- _GIVEN REQUEST_: State how many lines contain the string "that", and write nothing else.

- _PROVIDED INFORMATION_:
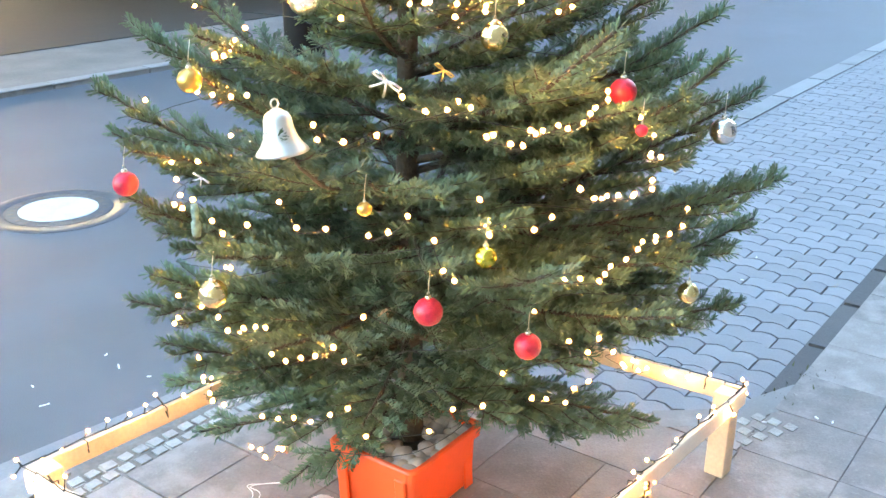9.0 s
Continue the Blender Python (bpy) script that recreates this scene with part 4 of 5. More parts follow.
def needles_on(vs, fs, pts, step, ln, rnd, wide=0.0033):
    """Short blunt fir needles combed to the sides and upwards along a twig, with a tuft at its end."""
    last = len(pts) - 2
    for i, (a, b) in enumerate(zip(pts, pts[1:])):
        d = b - a
        length = d.length
        if length < 1e-5:
            continue
        d = d / length
        side = d.cross(Vector((0, 0, 1)))
        side = side.normalized() if side.length > 0.05 else Vector((1, 0, 0))
        up = side.cross(d)
        count = max(1, int(length / step))
        for k in range(count + (6 if i == last else 0)):
            end = k >= count
            p = b.copy() if end else a + d * length * ((k + rnd.random()) / count)
            ang = rnd.gauss(0.35, 0.75)
            if rnd.random() < 0.5:
                ang = math.pi - ang
            out = side * math.cos(ang) + up * math.sin(ang)
            q = (d * (rnd.uniform(0.9, 2.0) if end else rnd.uniform(0.6, 1.25)) + out).normalized()
            w = q.cross(out.cross(d) + up * 0.3).normalized() * wide * 0.5
            l = ln * rnd.uniform(0.8, 1.12)
            m = len(vs)
            vs += [p - w * 0.5, p + w * 0.5, p + q * l * 0.9 + w, p + q * l, p + q * l * 0.9 - w]
            fs.append((m, m + 1, m + 2, m + 3, m + 4))


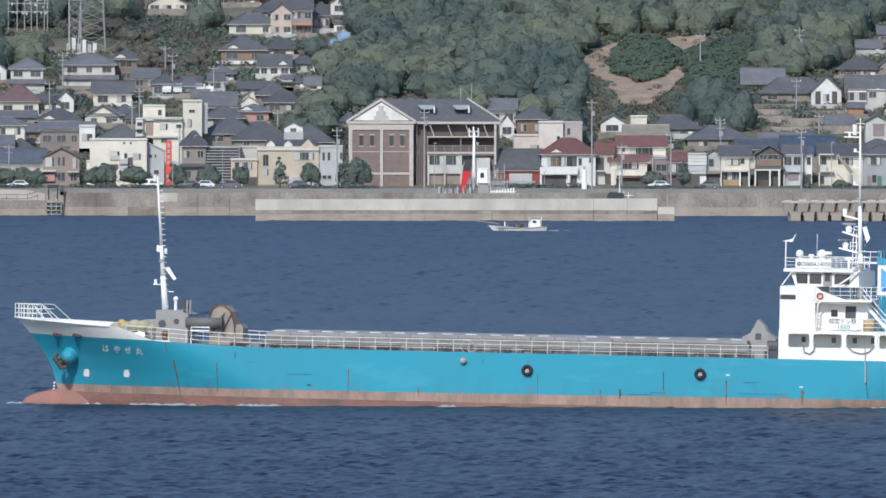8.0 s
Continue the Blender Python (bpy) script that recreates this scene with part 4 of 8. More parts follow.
dress(hs, -4.00, [(-1.11, 5.51, 1.20, 0.82), (0.68, 5.51, 1.71, 0.82)],
      [('balustrade', -2.29, 2.16, 0.60, 3.80, 5.03, 'wall_brown'), ('porch_roof', -2.70, 2.77, 1.40, 3.35, 3.69, 'roof_slate'), ('porch_beam', -2.64, 2.09, 1.30, 3.04, 3.32, 'wall_white'), ('porch_post', -2.70, -2.43, 1.30, 0.20, 3.04, 'wall_white'), ('porch_post', -0.03, 0.24, 1.30, 0.20, 3.04, 'wall_white'), ('porch_post', 1.61, 1.95, 1.30, 0.20, 3.04, 'wall_white'), ('shop_window', -2.29, -0.03, 0.06, 1.40, 2.98, 'window_glass')])
hs = house(82.50, 3084.5, 4.90, 3.66, 7, 6.26, 1.30, 'gx', 'coolwhite', 'tile', 2, 'cool white two-storey house with dark grey tiled gable roof', win=0)
dress(hs, -3.50, [(-0.94, 4.79, 1.30, 1.44), (0.77, 4.79, 1.30, 1.44)],
      [('ledge', -1.76, 1.87, 0.60, 2.77, 3.93, 'wall_coolwhite'), ('ground_opening', -0.91, 1.04, 0.05, 1.19, 2.53, 'wall_mauve'), ('porch_post', -1.76, -1.49, 0.60, 0.20, 2.77, 'wall_offwhite'), ('porch_post', 1.39, 1.66, 0.60, 0.20, 2.77, 'wall_offwhite')])
hs = house(85.22, 3085.5, 4.90, 1.51, 7, 6.05, 1.10, 'gx', 'white', 'navy', 2, 'narrow white two-storey house with navy blue gable roof on the waterfront', win=0)
dress(hs, -3.50, [(0.17, 4.82, 0.62, 1.37)],
      [('ground_opening', -0.55, 0.62, 0.05, 0.36, 2.42, 'wall_dark'), ('downpipe', -0.48, -0.34, 0.20, 0.36, 5.98, 'wall_white')])
hs = house(91.18, 3085.0, 4.80, 7.94, 8, 6.05, 1.75, 'gx', 'yellow', 'tile', 2, 'pale yellow two-storey house with dark grey tiled gable roof', win=0)
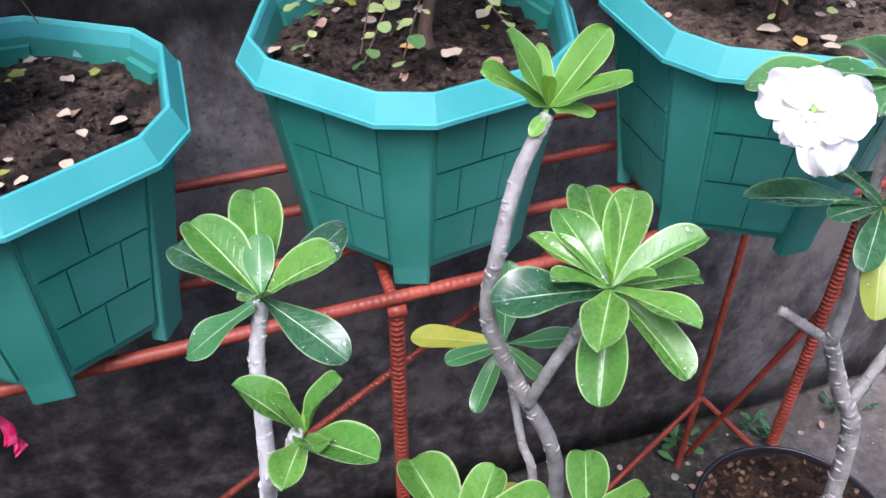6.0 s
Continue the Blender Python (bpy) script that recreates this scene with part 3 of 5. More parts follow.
def hex_pot(name, label, at, turn, rim_mat, body_mat, soil_mat, seed, soil_drop=0.03, scale=1.0, lump=1.0):
    """A plastic planter: hollow tapered body, rolled rim, shingled panels, six corner posts that end in feet."""
    r = random.Random(seed)
    pot = thing(name, label, "planter", "hexagonal planters" if rim_mat is M["rim"] else "beige planters", at)
    pot.rotation_euler.z = radians(turn)
    pot.scale = (scale,) * 3
    h = POT_H
    base, top = 0.0995, 0.1278
    bm = bmesh.new()
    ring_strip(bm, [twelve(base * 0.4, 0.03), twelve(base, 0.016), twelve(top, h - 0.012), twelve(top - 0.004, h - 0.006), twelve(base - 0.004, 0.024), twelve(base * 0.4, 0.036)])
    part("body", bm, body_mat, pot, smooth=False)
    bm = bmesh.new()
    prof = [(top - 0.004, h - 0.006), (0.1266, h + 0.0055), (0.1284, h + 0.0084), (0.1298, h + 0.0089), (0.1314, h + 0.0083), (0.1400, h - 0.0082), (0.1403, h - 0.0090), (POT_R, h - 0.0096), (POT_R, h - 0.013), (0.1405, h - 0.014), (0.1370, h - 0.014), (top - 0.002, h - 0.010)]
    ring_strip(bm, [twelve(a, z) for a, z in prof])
    part("rim", bm, rim_mat, pot, "lighter turquoise rim" if rim_mat is M["rim"] else "", smooth=False)
    # corner posts
    for k in range(6):
        bm = bmesh.new()
        a0 = radians(-90 + 60 * k)
        c, s = Vector((math.cos(a0), math.sin(a0), 0)), Vector((-math.sin(a0), math.cos(a0), 0))
        lo, hi, wlo, whi = base * math.cos(HALF) + 0.003, top * math.cos(HALF) + 0.0016, 0.0145, 0.0186
        pts = []
        for t, z in ((0.0, 0.0), (0.05, 0.0), (0.12, 0.02), (1.0, h - 0.012)):
            rr, ww = lo + (hi - lo) * t, wlo + (whi - wlo) * t
            ring = [c * (rr - 0.012) - s * ww, c * (rr - 0.001) - s * ww, c * rr - s * (ww - 0.002), c * rr + s * (ww - 0.002), c * (rr - 0.001) + s * ww, c * (rr - 0.012) + s * ww]
            pts.append([p + Vector((0, 0, z)) for p in ring])
        vs = ring_strip(bm, pts[::1] if pts[0][0].z != pts[1][0].z else pts[1:])
        bm.faces.new(vs[0][::-1])
        bm.faces.new(vs[-1])
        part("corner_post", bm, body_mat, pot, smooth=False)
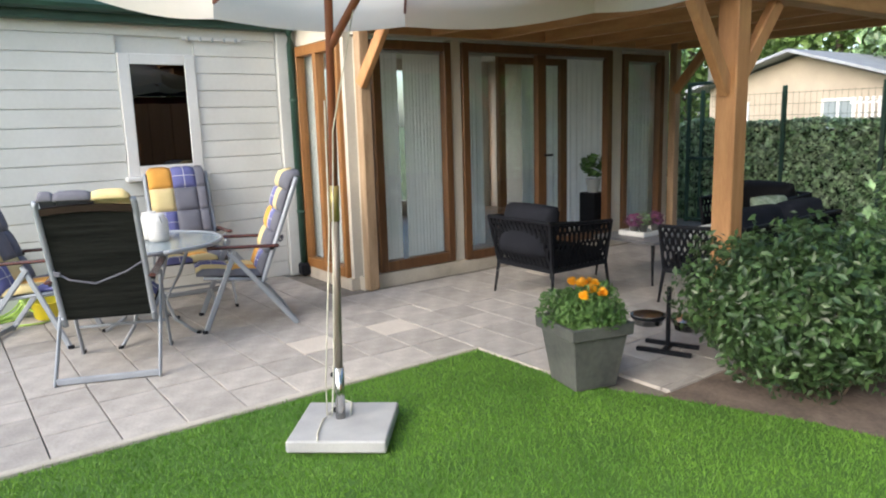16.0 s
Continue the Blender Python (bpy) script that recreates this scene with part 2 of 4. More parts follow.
def tube(bm, pts, r, seg=8, r2=None):
    pts = [Vector(p) for p in pts]
    n = len(pts)
    rings = []
    up = Vector((0.013, 0.02, 1))
    for i, p in enumerate(pts):
        d = (pts[min(i + 1, n - 1)] - pts[max(i - 1, 0)]).normalized()
        s = d.cross(up if abs(d.dot(up)) < 0.95 else Vector((1, 0.1, 0))).normalized()
        u = s.cross(d)
        rr = r if r2 is None else r + (r2 - r) * i / max(n - 1, 1)
        rings.append([bm.verts.new(p + (s * math.cos(a) + u * math.sin(a)) * rr) for a in (2 * math.pi * k / seg for k in range(seg))])
    for a, b in zip(rings, rings[1:]):
        for k in range(seg):
            bm.faces.new((a[k], a[(k + 1) % seg], b[(k + 1) % seg], b[k]))
    bm.faces.new(rings[0][::-1]), bm.faces.new(rings[-1])
    return bm


def T(pts, r, seg=8, r2=None):
    return tube(bmesh.new(), pts, r, seg, r2)


def lathe(prof, seg=24):
    bm = bmesh.new()
    rings = [[bm.verts.new((r * math.cos(2 * math.pi * k / seg), r * math.sin(2 * math.pi * k / seg), z)) for k in range(seg)] for r, z in prof]
    for a, b in zip(rings, rings[1:]):
        for k in range(seg):
            bm.faces.new((a[k], a[(k + 1) % seg], b[(k + 1) % seg], b[k]))
    bm.faces.new(rings[0][::-1]), bm.faces.new(rings[-1])
    return bm


def cushion(bm, size, m, puff=0.03, n=8, k=5):
    """A soft pad with rounded rims."""
    sx, sy, sz = size
    grid = {}
    for side in (1, -1):
        for i in range(n + 1):
            for j in range(n + 1):
                u, v = 2 * i / n - 1, 2 * j / n - 1
                if side == -1 and (i in (0, n) or j in (0, n)):
                    grid[side, i, j] = grid[1, i, j]
                    continue
                e = max(abs(u) ** k, abs(v) ** k)
                h = (sz / 2) * (1 - e) ** 0.4 + puff * (1 - u * u) * (1 - v * v)
                rim = 1 - 0.05 * (u * v) ** 2
                grid[side, i, j] = bm.verts.new(m @ Vector((u * sx / 2 * rim, v * sy / 2 * rim, side * h)))
    for side in (1, -1):
        for i in range(n):
            for j in range(n):
                f = [grid[side, i, j], grid[side, i + 1, j], grid[side, i + 1, j + 1], grid[side, i, j + 1]]
                if len(set(f)) == 4:
                    bm.faces.new(f if side == 1 else f[::-1])
    return bm


def mesh_part(name, verts, faces, mat, parent=None, label="", smooth=False):
    me = bpy.data.meshes.new(name)
    me.from_pydata(verts, [], faces)
    me.materials.append(mat)
    if smooth:
        me.polygons.foreach_set("use_smooth", [True] * len(me.polygons))
    ob = new(name, me)
    if parent is not None:
        ob.parent = parent
    if label:
        tagged(ob, label)
    return ob


rng = np.random.default_rng(7)


def leaf_mesh(pts, normals, size, jitter=0.7, long=1.6):
    """Many small folded leaves at pts, roughly facing along normals."""
    n = len(pts)
    d = normals + rng.normal(0, jitter, (n, 3))
    d /= np.linalg.norm(d, axis=1, keepdims=True) + 1e-9
    a = np.cross(d, rng.normal(0, 1, (n, 3)))
    a /= np.linalg.norm(a, axis=1, keepdims=True) + 1e-9
    b = np.cross(d, a)
    s = (size * rng.uniform(0.6, 1.3, n))[:, None]
    p0, p1 = pts - a * s * long / 2, pts + a * s * long / 2
    l = pts + b * s * 0.5 + d * s * 0.15 - a * s * 0.1
    r = pts - b * s * 0.5 + d * s * 0.15 - a * s * 0.1
    v = np.stack([p0, l, p1, r], 1).reshape(-1, 3)
    i = np.arange(n)[:, None] * 4
    f = np.concatenate([i + [0, 1, 2], i + [0, 2, 3]], 0)
    return v.tolist(), f.tolist()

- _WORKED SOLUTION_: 5